Bartenstein verlässt die Politik

Martin Bartenstein sagt der Politik Ade. Der langjährige ÖVP-Minister und Schüssel-Gefolgsmann saß die letzten vier Jahre für die Volkspartei noch im Parlament – und will nun bei der Wahl kommendes Jahr nicht mehr antreten. Bartenstein will sich künftig ausschließlich um seine expandierende Pharmafirma kümmern.

Mittagsjournal, 13.11.2012

Weder Wehmut noch Erleichterung

Als Grenzgänger zwischen zwei Welten hat ihn sein Biograf vor zwei Jahren beschrieben. Eine Welt lässt der bald "Nur-mehr-Pharmaunternehmer" Bartenstein nächstes Jahr gänzlich hinter sich: "Das ist eine recht rationale Entscheidung, da ist nicht besonders viel Wehmut dabei, Erleichterung aber auch nicht. Mir geht's heute um nichts besser oder weniger gut als vor einer Woche", sagt Bartenstein heute am Rande der laufenden Parlamentssitzung.

EU-Höhepunkte

Der Steirer war 1991 bis 1994 Abgeordneter, anschließend kurz Staatssekretär und dann von 1995 bis 2008 Minister für Umwelt, Familien und Wirtschaft. Bartenstein war, wie man gemeinhin sagt, ein Architekt von Schwarz-Blau. Gut mit Jörg Haider, stets bestes Einvernehmen mit Wolfgang Schüssel, war Bartensteins Verhältnis zu nachfolgenden ÖVP-Chefs nicht unbedingt das engste. Was war seine politische Meisterleistung?

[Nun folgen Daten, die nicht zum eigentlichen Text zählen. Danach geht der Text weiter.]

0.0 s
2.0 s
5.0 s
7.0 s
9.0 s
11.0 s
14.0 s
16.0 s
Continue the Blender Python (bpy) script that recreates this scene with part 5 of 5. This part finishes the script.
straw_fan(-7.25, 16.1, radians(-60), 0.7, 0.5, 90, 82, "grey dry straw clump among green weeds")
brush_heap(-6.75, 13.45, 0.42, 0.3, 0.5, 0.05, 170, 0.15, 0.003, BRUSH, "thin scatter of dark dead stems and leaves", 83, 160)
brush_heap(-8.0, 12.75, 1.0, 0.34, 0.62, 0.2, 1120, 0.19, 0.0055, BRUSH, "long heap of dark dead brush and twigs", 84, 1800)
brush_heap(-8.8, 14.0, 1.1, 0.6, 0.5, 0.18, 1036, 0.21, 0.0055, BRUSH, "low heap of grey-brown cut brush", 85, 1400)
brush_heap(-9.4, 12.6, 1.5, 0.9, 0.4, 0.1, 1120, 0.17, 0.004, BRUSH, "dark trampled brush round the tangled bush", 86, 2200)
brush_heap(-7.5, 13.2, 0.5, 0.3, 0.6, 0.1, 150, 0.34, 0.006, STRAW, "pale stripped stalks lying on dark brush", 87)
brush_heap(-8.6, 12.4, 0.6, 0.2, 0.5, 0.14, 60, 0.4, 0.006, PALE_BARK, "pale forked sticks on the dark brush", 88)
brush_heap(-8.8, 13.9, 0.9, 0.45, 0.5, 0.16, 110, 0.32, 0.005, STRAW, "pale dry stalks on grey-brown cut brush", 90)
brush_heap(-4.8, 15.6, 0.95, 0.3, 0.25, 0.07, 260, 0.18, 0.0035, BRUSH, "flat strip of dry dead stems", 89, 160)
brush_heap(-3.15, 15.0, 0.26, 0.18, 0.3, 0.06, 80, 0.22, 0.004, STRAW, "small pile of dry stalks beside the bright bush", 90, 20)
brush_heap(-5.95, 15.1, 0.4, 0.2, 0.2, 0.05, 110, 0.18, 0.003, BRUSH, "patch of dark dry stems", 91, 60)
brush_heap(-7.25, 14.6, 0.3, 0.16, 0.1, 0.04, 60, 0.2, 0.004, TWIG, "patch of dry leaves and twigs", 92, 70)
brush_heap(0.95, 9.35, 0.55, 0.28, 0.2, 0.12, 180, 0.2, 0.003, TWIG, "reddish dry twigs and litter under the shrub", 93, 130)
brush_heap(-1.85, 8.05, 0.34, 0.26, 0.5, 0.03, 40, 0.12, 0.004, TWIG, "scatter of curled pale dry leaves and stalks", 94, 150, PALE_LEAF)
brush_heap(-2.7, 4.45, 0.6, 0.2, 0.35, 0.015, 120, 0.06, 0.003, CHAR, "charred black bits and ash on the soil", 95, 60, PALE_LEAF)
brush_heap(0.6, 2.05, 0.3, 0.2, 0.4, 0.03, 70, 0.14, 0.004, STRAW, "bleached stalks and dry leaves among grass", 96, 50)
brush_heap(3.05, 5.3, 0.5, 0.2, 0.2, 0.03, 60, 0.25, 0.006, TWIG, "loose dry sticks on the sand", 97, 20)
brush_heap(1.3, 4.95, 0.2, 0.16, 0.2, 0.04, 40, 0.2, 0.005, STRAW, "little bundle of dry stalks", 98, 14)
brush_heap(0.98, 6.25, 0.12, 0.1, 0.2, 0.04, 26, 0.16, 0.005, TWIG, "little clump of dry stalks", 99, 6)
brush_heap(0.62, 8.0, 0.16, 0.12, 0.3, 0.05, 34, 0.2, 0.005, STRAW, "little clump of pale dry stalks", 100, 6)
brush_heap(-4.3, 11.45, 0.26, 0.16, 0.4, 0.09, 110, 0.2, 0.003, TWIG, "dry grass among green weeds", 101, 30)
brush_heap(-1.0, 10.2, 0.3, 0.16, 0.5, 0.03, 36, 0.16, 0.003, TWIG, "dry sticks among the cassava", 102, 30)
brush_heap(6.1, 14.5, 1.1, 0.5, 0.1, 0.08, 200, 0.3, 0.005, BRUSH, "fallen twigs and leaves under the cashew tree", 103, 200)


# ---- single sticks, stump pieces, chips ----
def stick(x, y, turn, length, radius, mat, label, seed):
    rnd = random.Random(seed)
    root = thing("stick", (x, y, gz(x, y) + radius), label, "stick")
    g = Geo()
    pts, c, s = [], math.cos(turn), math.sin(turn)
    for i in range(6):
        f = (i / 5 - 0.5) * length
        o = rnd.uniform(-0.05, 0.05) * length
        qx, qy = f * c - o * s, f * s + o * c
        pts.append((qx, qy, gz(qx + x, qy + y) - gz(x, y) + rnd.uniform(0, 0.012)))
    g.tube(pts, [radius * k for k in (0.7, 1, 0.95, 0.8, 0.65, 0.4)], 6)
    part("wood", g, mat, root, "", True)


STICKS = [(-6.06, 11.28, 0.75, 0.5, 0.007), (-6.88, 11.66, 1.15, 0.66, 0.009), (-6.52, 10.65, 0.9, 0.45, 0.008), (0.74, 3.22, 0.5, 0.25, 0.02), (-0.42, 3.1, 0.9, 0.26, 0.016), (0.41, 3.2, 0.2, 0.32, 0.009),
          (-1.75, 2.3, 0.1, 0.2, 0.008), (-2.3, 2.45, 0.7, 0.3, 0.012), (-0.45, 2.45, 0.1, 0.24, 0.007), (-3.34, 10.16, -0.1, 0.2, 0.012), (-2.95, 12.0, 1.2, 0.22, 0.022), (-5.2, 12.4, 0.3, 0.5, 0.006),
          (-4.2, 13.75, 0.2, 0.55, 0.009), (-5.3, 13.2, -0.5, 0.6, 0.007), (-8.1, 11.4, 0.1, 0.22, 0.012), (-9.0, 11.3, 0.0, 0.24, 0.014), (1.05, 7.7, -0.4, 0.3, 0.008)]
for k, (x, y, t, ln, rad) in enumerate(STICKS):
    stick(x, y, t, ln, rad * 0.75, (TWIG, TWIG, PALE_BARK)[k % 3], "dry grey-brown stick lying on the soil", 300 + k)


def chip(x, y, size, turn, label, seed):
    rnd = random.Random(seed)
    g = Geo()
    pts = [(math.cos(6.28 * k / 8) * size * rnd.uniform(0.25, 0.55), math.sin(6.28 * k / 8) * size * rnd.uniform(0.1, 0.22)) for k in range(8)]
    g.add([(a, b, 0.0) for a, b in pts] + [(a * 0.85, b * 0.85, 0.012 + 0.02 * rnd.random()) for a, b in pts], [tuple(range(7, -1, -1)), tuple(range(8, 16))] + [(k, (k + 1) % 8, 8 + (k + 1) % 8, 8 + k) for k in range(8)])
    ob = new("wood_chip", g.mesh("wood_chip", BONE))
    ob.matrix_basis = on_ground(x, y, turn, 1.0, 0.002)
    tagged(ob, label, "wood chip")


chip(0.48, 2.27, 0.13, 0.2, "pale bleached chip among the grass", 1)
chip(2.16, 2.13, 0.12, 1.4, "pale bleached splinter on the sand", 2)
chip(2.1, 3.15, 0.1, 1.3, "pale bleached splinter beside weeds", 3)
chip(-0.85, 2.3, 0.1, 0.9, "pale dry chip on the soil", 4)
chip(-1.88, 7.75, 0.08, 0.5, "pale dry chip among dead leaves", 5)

Jedenfalls der Höhepunkt seiner politischen Tätigkeit sei die EU-Präsidentschaft und die EU-Dienstleistungsrichtlinie gewesen, die noch immer als eines der legistischen Großprojekte der EU gelte.

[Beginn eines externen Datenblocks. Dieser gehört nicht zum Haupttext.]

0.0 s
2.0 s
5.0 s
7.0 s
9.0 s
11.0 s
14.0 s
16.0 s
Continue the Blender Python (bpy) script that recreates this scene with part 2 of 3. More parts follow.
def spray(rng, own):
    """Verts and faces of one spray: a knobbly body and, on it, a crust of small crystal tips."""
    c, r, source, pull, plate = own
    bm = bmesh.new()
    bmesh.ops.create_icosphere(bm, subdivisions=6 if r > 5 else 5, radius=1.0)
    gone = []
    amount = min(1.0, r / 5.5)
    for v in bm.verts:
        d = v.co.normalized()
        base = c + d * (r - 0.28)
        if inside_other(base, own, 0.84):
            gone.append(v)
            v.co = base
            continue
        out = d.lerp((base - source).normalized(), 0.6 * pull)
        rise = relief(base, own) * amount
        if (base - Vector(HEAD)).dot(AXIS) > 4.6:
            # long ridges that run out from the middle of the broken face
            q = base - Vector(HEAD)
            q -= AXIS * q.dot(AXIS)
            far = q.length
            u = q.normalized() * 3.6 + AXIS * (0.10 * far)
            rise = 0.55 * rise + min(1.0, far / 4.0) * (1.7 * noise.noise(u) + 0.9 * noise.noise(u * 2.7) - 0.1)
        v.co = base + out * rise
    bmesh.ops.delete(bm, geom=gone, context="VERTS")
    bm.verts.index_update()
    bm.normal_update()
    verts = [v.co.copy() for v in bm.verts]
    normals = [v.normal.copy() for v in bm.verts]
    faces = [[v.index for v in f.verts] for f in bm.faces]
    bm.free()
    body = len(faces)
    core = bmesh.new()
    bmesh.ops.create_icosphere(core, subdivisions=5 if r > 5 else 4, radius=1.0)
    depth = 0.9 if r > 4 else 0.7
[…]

Bekleidungstechnische Pannen

Bilder von Bartenstein, die man nie vergisst: der damalige Wirtschaftsminister in landestypischer üppiger Tracht - bei einem Staatsbesuch in Kasachstan. Legendär wie auch diese Schuhgeschichte, die Bartenstein selbst heute als seine größte Panne zum Besten gibt: "Ich habe auf eine Petitesse, wie man das jetzt in deutschen Talkshows nennen würde, völlig falsch reagiert, nämlich dass ich bei einem Schuhkauf in einem Wiener Schuhgeschäft um einen Rabatt höflich gebeten habe, den ich in Graz im Rahmen dieser Kette sonst auch bekommen habe. Das ist dann völlig verfälscht aufgeblasen worden mit 'brüllender Minister und eingeschüchterte Verkäuferin'. Und ich wollte da durchtauchen und das war falsch."

Distanz zu aktueller Regierung

Das Wirken der aktuellen Regierung begleitete Bartenstein, aktuell Verkehrssprecher seiner Partei, interessiert-distanziert. Er lobt zum Beispiel die Regierungsklausur und deren Ergebnis. Ein Freund von Bundeskanzler Werner Faymann (SPÖ) war Bartenstein freilich nie und wird es vermutlich auch nimmer. Der ist ihm zu eng mit dem Boulevard.